A globe is inherently more accurate than any flat map because it is a three-dimensional model of the Earth. Globes are the only representation that can accurately portray the planet’s spherical shape without altering the geographic relationships of its features. A map is a two-dimensional representation of the Earth’s curved surface. This necessary change in dimension is the fundamental source of all map inaccuracies, forcing cartographers to make systematic trade-offs. The process of converting the curved surface into a flat plane is known as projection.
The Geometric Necessity of Distortion
The Earth is not a perfect sphere but an oblate spheroid, meaning it is slightly flattened at the poles and bulges at the equator. This three-dimensional shape possesses intrinsic geometric properties that cannot be preserved when transferred to a two-dimensional surface. This is because a spherical surface cannot be “unrolled” or flattened without tearing, stretching, or compressing its features. The mathematical impossibility of making this conversion without error is the reason every flat map of the world contains some form of distortion.
A helpful way to visualize this problem is to consider trying to flatten the peel of an orange. To get the peel to lay perfectly flat, you would have to either cut it or significantly stretch and warp the pieces. Map projection is the mathematical technique cartographers use to manage these unavoidable errors. The greater the area being mapped, the more pronounced these distortions become due to the Earth’s curvature.

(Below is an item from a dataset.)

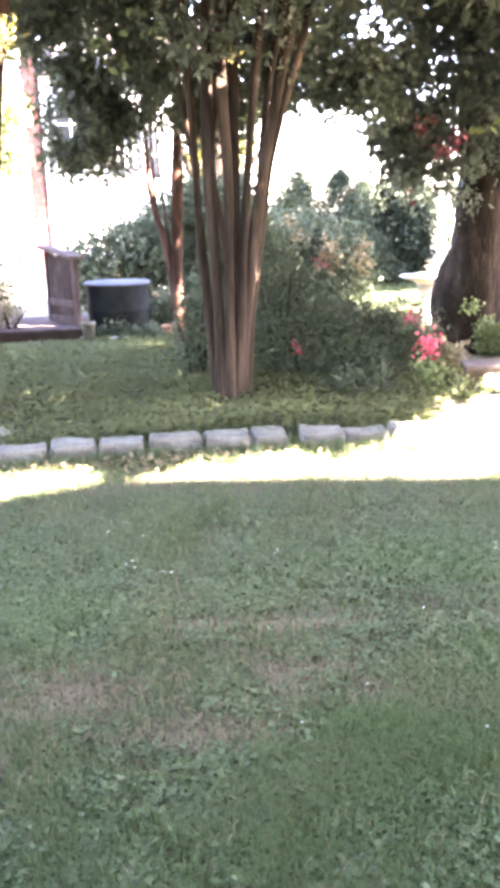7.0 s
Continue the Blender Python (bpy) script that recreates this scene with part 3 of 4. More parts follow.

The Four Properties Maps Cannot Preserve
Because of the geometric necessity of distortion, no map can simultaneously preserve four properties: area, shape, distance, and direction. Cartographers must choose which properties to maintain and which to sacrifice when creating a map projection. A map that preserves the relative size of all landmasses is called an equal-area projection, but this comes at the cost of distorting the true shape of the continents.
Conversely, a map that maintains the correct angles and local shapes is known as a conformal projection, but this accuracy in shape leads to an exaggeration of area, particularly near the poles. Distance is preserved only along specific lines or from a single central point on an equidistant map, but never across the entire surface. Direction, or the angle from one point to another, can be preserved only from a central point on an azimuthal map.
Common Projections and Their Cartographic Trade-offs
Cartographers select a map projection based on the map’s intended purpose, prioritizing certain properties. The Mercator projection, created in 1569, is a classic example of a conformal map that prioritizes direction and shape. This projection was invaluable for nautical navigation because a straight line represents a constant compass bearing, making it easy for sailors to plot a course.
However, the Mercator projection severely distorts area, causing landmasses farther from the equator, like Greenland, to appear enormous, often seeming comparable in size to Africa. In reality, Africa is approximately fourteen times larger than Greenland. The Gall-Peters projection, an equal-area map, corrects this by preserving the true relative sizes of the continents, but it achieves this by stretching the shapes of landmasses vertically near the equator and horizontally near the poles.
The Robinson projection is a compromise projection that attempts to strike a balance between all four types of distortion. The Robinson map does not perfectly preserve any single property, but it minimizes overall distortion to create a visually balanced representation of the world. This approach makes it a common choice for general-purpose world maps in textbooks and atlases.
Why Flat Maps Remain Essential
Despite their inherent geometric inaccuracies, flat maps are necessary tools for practical reasons that globes cannot accommodate. The most obvious advantage is portability, as a flat map can be easily folded, stored, or displayed on a screen. This format also allows for the representation of large-scale detail, such as the street layout of a neighborhood, which would be impractical to show on a globe. Flat maps also simplify measurements for local areas, allowing users to quickly measure distances with a ruler and scale bar. Therefore, every map is a compromise, a functional tool designed for a specific use by managing unavoidable distortions.